**Material provided**.

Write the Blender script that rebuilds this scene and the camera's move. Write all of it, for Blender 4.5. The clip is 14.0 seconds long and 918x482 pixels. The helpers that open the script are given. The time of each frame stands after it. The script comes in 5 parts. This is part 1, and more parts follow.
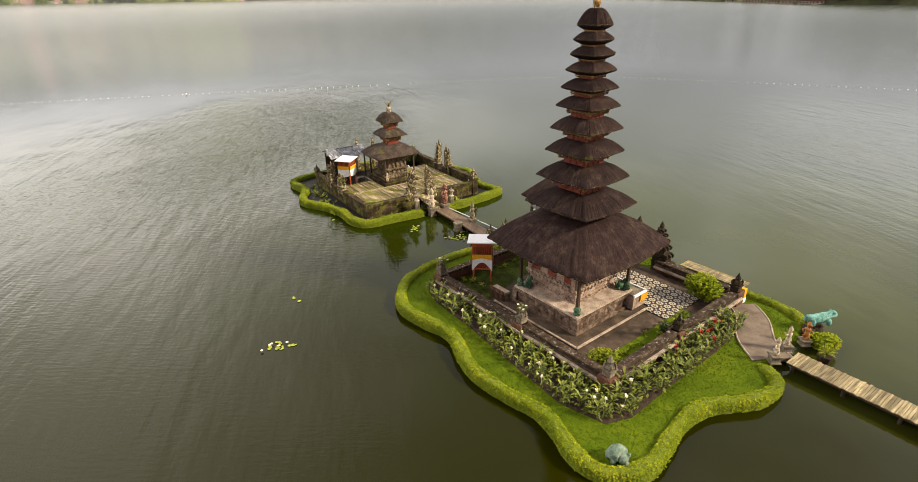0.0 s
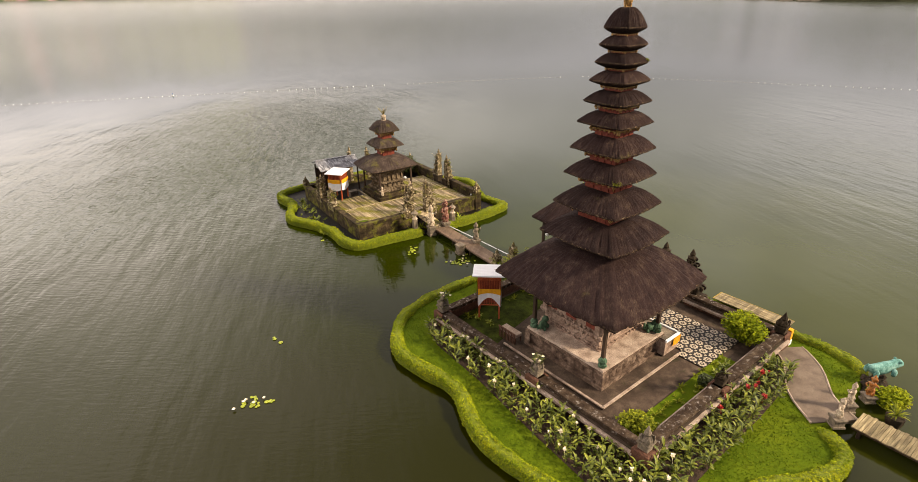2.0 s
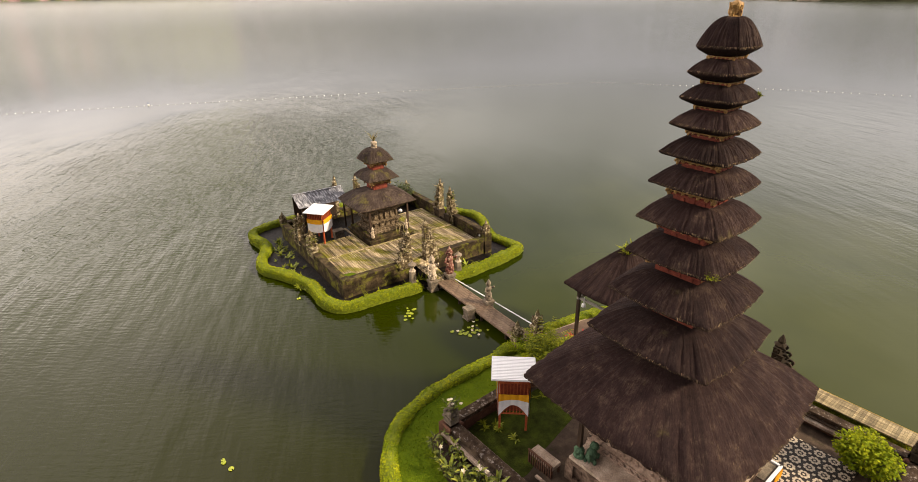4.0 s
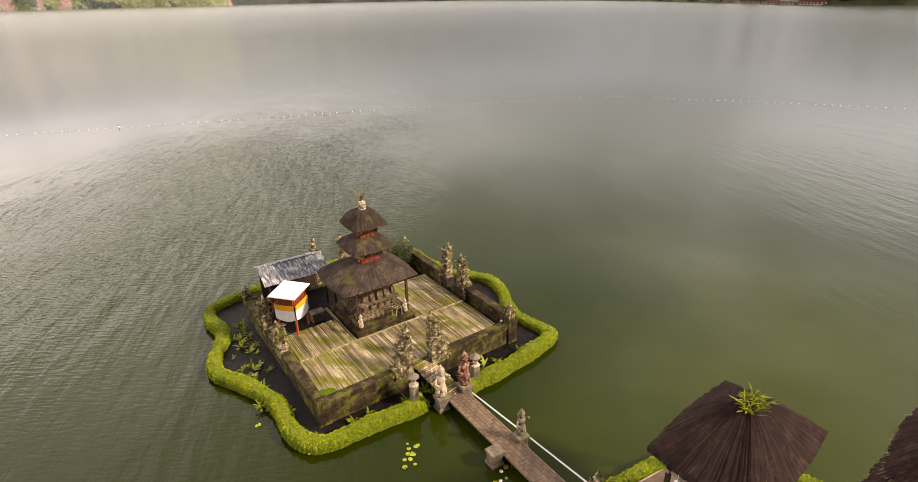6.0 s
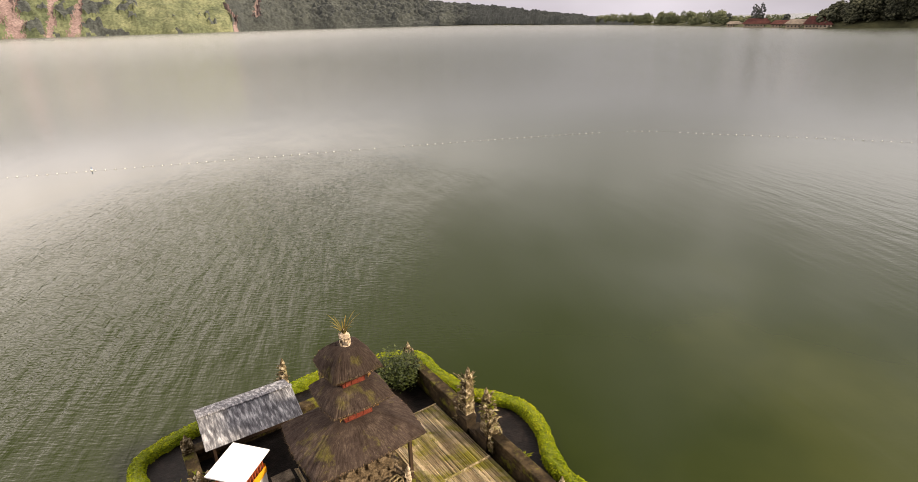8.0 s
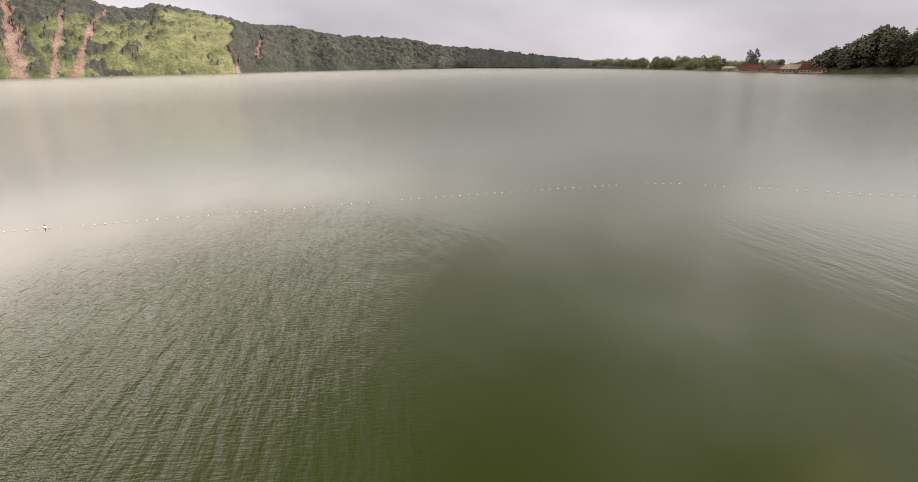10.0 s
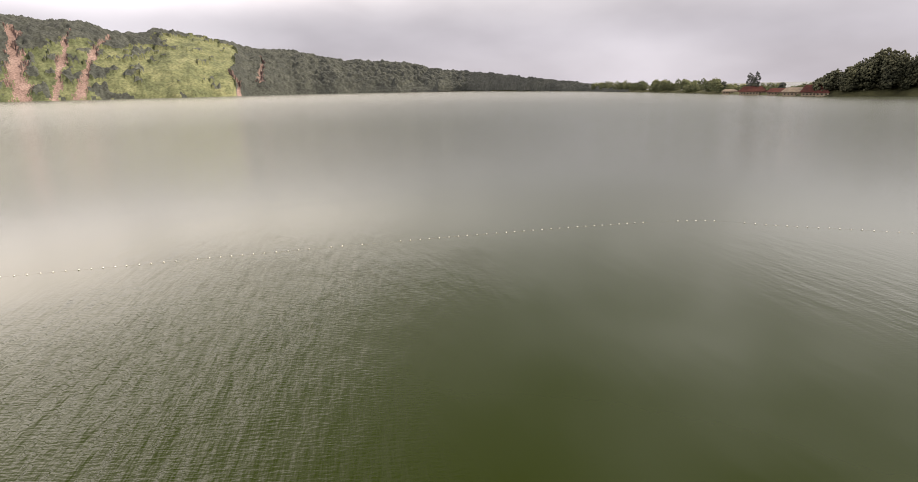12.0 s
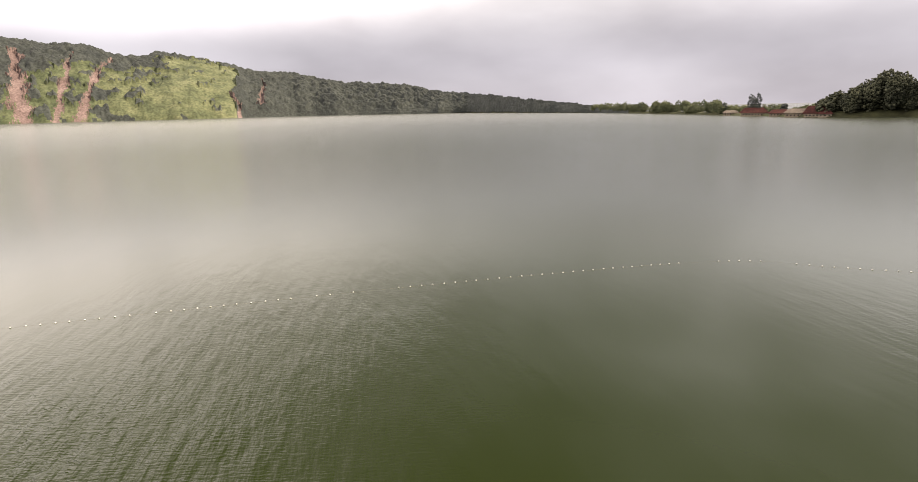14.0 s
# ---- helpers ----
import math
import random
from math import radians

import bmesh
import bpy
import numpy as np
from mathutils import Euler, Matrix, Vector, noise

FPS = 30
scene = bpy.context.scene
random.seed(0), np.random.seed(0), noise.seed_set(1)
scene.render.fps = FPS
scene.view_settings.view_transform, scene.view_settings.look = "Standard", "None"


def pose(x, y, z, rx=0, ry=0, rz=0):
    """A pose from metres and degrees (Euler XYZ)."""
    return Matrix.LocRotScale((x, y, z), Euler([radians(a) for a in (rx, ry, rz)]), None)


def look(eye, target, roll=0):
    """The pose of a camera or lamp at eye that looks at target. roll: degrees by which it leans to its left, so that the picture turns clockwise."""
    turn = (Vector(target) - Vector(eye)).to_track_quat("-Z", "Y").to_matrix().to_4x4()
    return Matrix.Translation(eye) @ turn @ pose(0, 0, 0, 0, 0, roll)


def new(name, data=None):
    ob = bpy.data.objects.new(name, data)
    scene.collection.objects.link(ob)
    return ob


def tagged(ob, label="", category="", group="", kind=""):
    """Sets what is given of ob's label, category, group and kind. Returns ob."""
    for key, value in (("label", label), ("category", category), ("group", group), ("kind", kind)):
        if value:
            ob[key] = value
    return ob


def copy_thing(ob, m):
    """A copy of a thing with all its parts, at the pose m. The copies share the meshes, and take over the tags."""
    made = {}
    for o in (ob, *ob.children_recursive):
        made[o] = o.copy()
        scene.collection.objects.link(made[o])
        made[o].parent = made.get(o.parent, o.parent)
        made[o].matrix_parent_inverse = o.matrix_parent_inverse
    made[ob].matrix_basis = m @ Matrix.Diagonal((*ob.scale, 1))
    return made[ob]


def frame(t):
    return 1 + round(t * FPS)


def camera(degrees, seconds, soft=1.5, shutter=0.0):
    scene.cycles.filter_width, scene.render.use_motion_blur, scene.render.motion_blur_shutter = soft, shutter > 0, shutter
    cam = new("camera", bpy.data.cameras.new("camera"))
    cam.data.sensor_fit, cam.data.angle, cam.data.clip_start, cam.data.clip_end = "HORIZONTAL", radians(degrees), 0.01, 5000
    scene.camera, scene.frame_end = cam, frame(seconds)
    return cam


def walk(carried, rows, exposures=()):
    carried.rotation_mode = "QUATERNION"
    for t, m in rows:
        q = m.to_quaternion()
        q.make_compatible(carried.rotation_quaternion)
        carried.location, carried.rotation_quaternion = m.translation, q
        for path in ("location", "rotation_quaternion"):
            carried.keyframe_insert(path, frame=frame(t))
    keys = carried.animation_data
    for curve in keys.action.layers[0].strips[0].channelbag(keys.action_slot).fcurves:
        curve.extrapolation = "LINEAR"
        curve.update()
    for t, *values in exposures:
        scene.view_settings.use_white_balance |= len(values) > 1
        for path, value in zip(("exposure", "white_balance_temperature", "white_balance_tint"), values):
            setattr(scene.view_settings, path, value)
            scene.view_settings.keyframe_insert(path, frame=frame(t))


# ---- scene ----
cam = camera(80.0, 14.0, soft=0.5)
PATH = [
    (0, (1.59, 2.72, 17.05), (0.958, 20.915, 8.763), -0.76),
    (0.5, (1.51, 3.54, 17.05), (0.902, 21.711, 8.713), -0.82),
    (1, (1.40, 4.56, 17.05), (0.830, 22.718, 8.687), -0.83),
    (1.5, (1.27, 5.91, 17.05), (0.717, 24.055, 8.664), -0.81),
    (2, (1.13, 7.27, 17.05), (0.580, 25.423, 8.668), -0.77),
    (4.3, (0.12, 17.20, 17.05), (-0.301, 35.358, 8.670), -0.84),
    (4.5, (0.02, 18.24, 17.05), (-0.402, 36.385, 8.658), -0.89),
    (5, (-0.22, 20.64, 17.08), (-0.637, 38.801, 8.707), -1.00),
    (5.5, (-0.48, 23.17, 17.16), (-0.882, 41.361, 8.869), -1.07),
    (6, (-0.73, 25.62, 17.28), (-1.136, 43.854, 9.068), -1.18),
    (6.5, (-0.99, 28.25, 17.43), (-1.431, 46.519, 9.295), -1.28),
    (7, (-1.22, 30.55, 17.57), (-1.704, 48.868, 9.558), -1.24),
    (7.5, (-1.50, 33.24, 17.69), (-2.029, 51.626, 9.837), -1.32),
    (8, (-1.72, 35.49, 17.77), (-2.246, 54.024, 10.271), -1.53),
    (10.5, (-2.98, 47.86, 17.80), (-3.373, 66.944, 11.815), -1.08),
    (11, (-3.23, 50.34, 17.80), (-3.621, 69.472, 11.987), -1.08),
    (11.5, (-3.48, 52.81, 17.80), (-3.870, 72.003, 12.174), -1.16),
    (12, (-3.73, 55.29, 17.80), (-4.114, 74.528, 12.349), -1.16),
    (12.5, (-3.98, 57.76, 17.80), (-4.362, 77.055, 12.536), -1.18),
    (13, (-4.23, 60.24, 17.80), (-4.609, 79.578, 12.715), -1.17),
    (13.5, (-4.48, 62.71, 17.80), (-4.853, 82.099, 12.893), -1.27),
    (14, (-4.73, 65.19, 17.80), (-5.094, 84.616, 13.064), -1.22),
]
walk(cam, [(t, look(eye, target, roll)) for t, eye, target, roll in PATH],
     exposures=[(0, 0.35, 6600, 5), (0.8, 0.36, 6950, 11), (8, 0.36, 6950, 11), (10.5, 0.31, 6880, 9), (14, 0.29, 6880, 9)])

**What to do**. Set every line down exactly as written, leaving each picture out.

**Reply to the task**.
Write the Blender script that rebuilds this scene and the camera's move. Write all of it, for Blender 4.5. The clip is 14.0 seconds long and 918x482 pixels. The helpers that open the script are given. The time of each frame stands after it. The script comes in 5 parts. This is part 1, and more parts follow.
0.0 s
2.0 s
4.0 s
6.0 s
8.0 s
10.0 s
12.0 s
14.0 s
# ---- helpers ----
import math
import random
from math import radians

import bmesh
import bpy
import numpy as np
from mathutils import Euler, Matrix, Vector, noise

FPS = 30
scene = bpy.context.scene
random.seed(0), np.random.seed(0), noise.seed_set(1)
scene.render.fps = FPS
scene.view_settings.view_transform, scene.view_settings.look = "Standard", "None"


def pose(x, y, z, rx=0, ry=0, rz=0):
    """A pose from metres and degrees (Euler XYZ)."""
    return Matrix.LocRotScale((x, y, z), Euler([radians(a) for a in (rx, ry, rz)]), None)


def look(eye, target, roll=0):
    """The pose of a camera or lamp at eye that looks at target. roll: degrees by which it leans to its left, so that the picture turns clockwise."""
    turn = (Vector(target) - Vector(eye)).to_track_quat("-Z", "Y").to_matrix().to_4x4()
    return Matrix.Translation(eye) @ turn @ pose(0, 0, 0, 0, 0, roll)


def new(name, data=None):
    ob = bpy.data.objects.new(name, data)
    scene.collection.objects.link(ob)
    return ob


def tagged(ob, label="", category="", group="", kind=""):
    """Sets what is given of ob's label, category, group and kind. Returns ob."""
    for key, value in (("label", label), ("category", category), ("group", group), ("kind", kind)):
        if value:
            ob[key] = value
    return ob


def copy_thing(ob, m):
    """A copy of a thing with all its parts, at the pose m. The copies share the meshes, and take over the tags."""
    made = {}
    for o in (ob, *ob.children_recursive):
        made[o] = o.copy()
        scene.collection.objects.link(made[o])
        made[o].parent = made.get(o.parent, o.parent)
        made[o].matrix_parent_inverse = o.matrix_parent_inverse
    made[ob].matrix_basis = m @ Matrix.Diagonal((*ob.scale, 1))
    return made[ob]


def frame(t):
    return 1 + round(t * FPS)


def camera(degrees, seconds, soft=1.5, shutter=0.0):
    scene.cycles.filter_width, scene.render.use_motion_blur, scene.render.motion_blur_shutter = soft, shutter > 0, shutter
    cam = new("camera", bpy.data.cameras.new("camera"))
    cam.data.sensor_fit, cam.data.angle, cam.data.clip_start, cam.data.clip_end = "HORIZONTAL", radians(degrees), 0.01, 5000
    scene.camera, scene.frame_end = cam, frame(seconds)
    return cam


def walk(carried, rows, exposures=()):
    carried.rotation_mode = "QUATERNION"
    for t, m in rows:
        q = m.to_quaternion()
        q.make_compatible(carried.rotation_quaternion)
        carried.location, carried.rotation_quaternion = m.translation, q
        for path in ("location", "rotation_quaternion"):
            carried.keyframe_insert(path, frame=frame(t))
    keys = carried.animation_data
    for curve in keys.action.layers[0].strips[0].channelbag(keys.action_slot).fcurves:
        curve.extrapolation = "LINEAR"
        curve.update()
    for t, *values in exposures:
        scene.view_settings.use_white_balance |= len(values) > 1
        for path, value in zip(("exposure", "white_balance_temperature", "white_balance_tint"), values):
            setattr(scene.view_settings, path, value)
            scene.view_settings.keyframe_insert(path, frame=frame(t))


# ---- scene ----
cam = camera(80.0, 14.0, soft=0.5)
PATH = [
    (0, (1.59, 2.72, 17.05), (0.958, 20.915, 8.763), -0.76),
    (0.5, (1.51, 3.54, 17.05), (0.902, 21.711, 8.713), -0.82),
    (1, (1.40, 4.56, 17.05), (0.830, 22.718, 8.687), -0.83),
    (1.5, (1.27, 5.91, 17.05), (0.717, 24.055, 8.664), -0.81),
    (2, (1.13, 7.27, 17.05), (0.580, 25.423, 8.668), -0.77),
    (4.3, (0.12, 17.20, 17.05), (-0.301, 35.358, 8.670), -0.84),
    (4.5, (0.02, 18.24, 17.05), (-0.402, 36.385, 8.658), -0.89),
    (5, (-0.22, 20.64, 17.08), (-0.637, 38.801, 8.707), -1.00),
    (5.5, (-0.48, 23.17, 17.16), (-0.882, 41.361, 8.869), -1.07),
    (6, (-0.73, 25.62, 17.28), (-1.136, 43.854, 9.068), -1.18),
    (6.5, (-0.99, 28.25, 17.43), (-1.431, 46.519, 9.295), -1.28),
    (7, (-1.22, 30.55, 17.57), (-1.704, 48.868, 9.558), -1.24),
    (7.5, (-1.50, 33.24, 17.69), (-2.029, 51.626, 9.837), -1.32),
    (8, (-1.72, 35.49, 17.77), (-2.246, 54.024, 10.271), -1.53),
    (10.5, (-2.98, 47.86, 17.80), (-3.373, 66.944, 11.815), -1.08),
    (11, (-3.23, 50.34, 17.80), (-3.621, 69.472, 11.987), -1.08),
    (11.5, (-3.48, 52.81, 17.80), (-3.870, 72.003, 12.174), -1.16),
    (12, (-3.73, 55.29, 17.80), (-4.114, 74.528, 12.349), -1.16),
    (12.5, (-3.98, 57.76, 17.80), (-4.362, 77.055, 12.536), -1.18),
    (13, (-4.23, 60.24, 17.80), (-4.609, 79.578, 12.715), -1.17),
    (13.5, (-4.48, 62.71, 17.80), (-4.853, 82.099, 12.893), -1.27),
    (14, (-4.73, 65.19, 17.80), (-5.094, 84.616, 13.064), -1.22),
]
walk(cam, [(t, look(eye, target, roll)) for t, eye, target, roll in PATH],
     exposures=[(0, 0.35, 6600, 5), (0.8, 0.36, 6950, 11), (8, 0.36, 6950, 11), (10.5, 0.31, 6880, 9), (14, 0.29, 6880, 9)])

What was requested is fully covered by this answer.